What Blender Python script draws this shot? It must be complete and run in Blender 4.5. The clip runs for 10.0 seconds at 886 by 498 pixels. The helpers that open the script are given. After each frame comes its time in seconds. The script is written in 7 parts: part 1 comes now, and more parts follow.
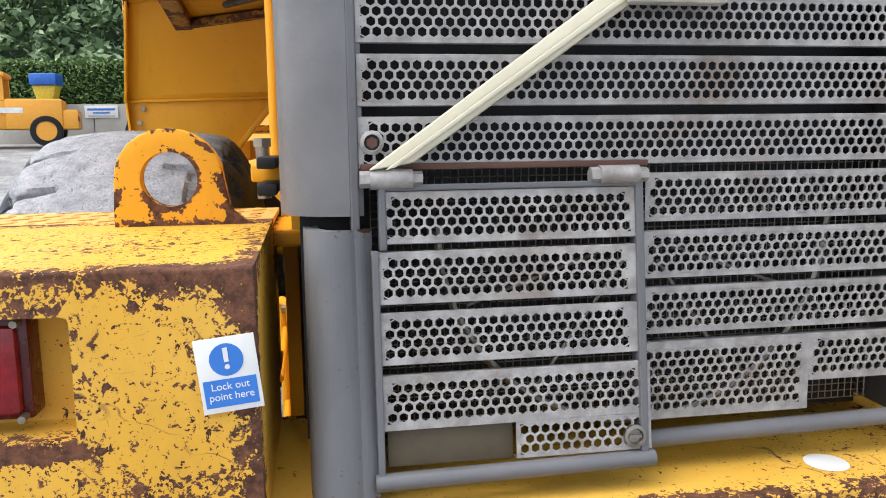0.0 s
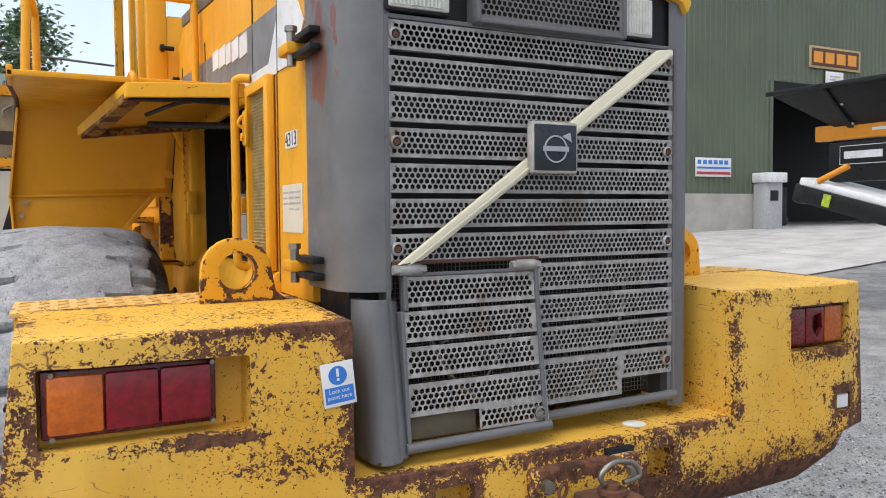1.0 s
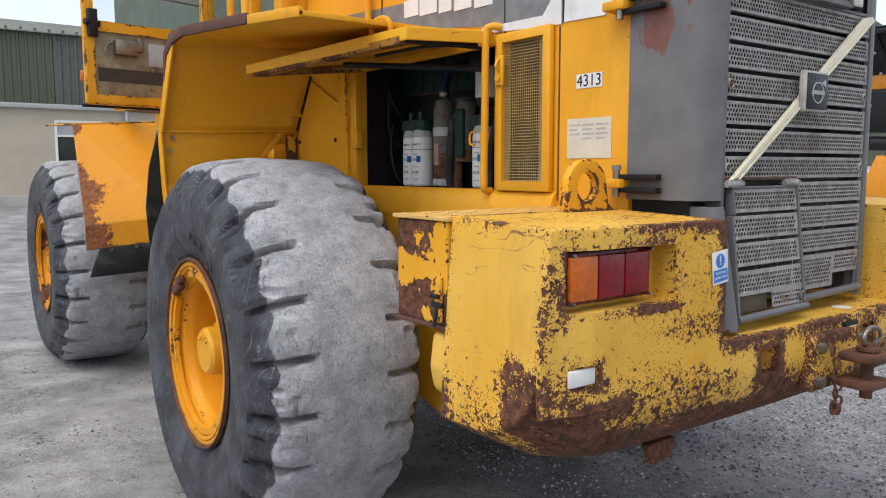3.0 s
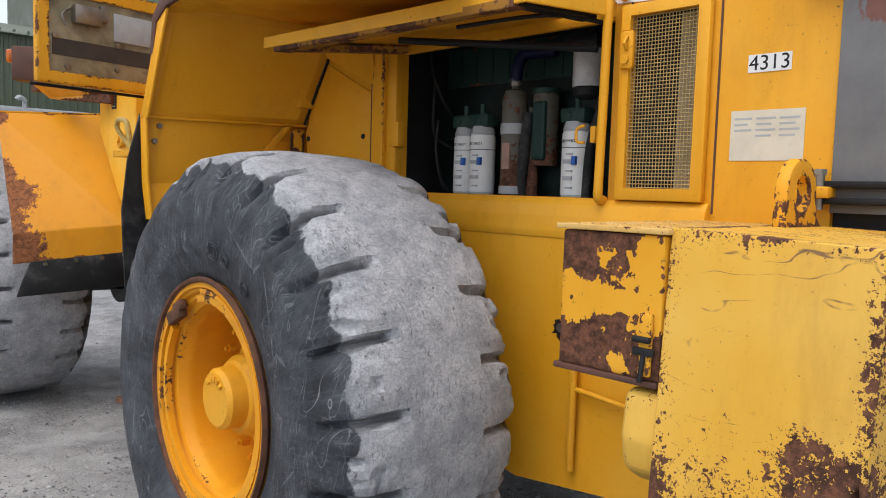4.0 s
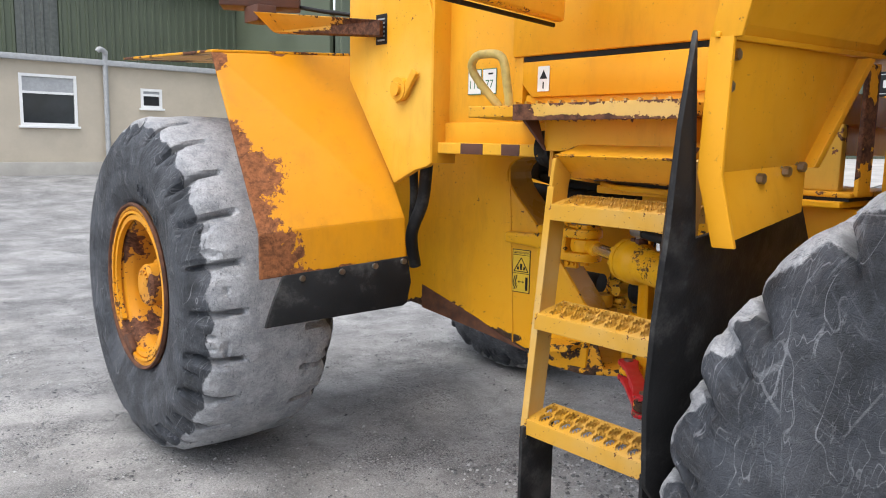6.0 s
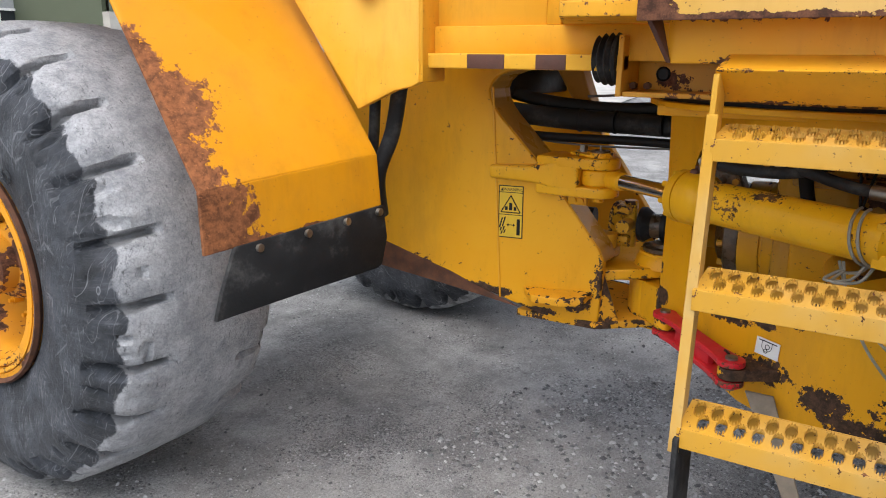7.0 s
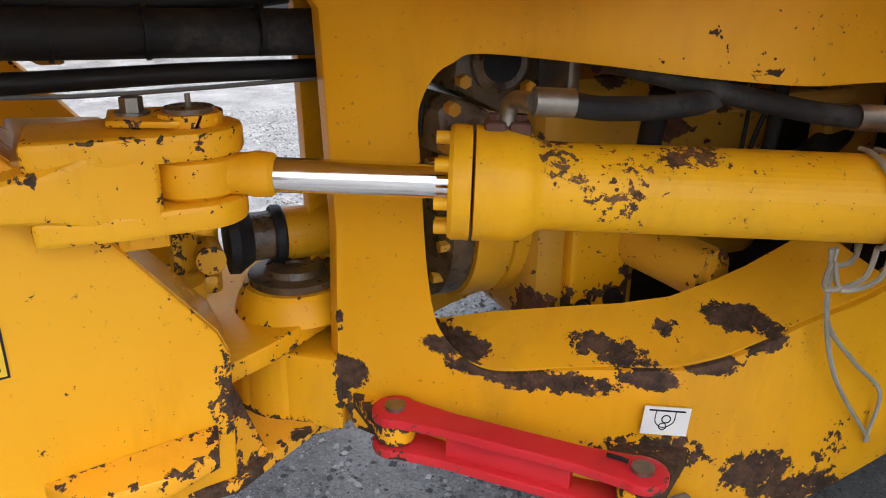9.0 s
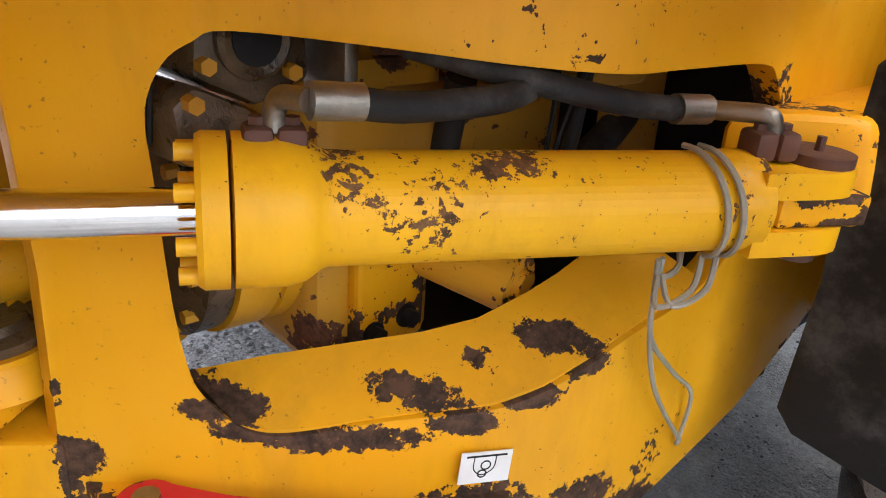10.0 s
=======
- To be done:
Without including any picture, repeat the data exactly.

- Solved problem:
What Blender Python script draws this shot? It must be complete and run in Blender 4.5. The clip runs for 10.0 seconds at 886 by 498 pixels. The helpers that open the script are given. After each frame comes its time in seconds. The script is written in 7 parts: part 1 comes now, and more parts follow.
0.0 s
1.0 s
3.0 s
4.0 s
6.0 s
7.0 s
9.0 s
10.0 s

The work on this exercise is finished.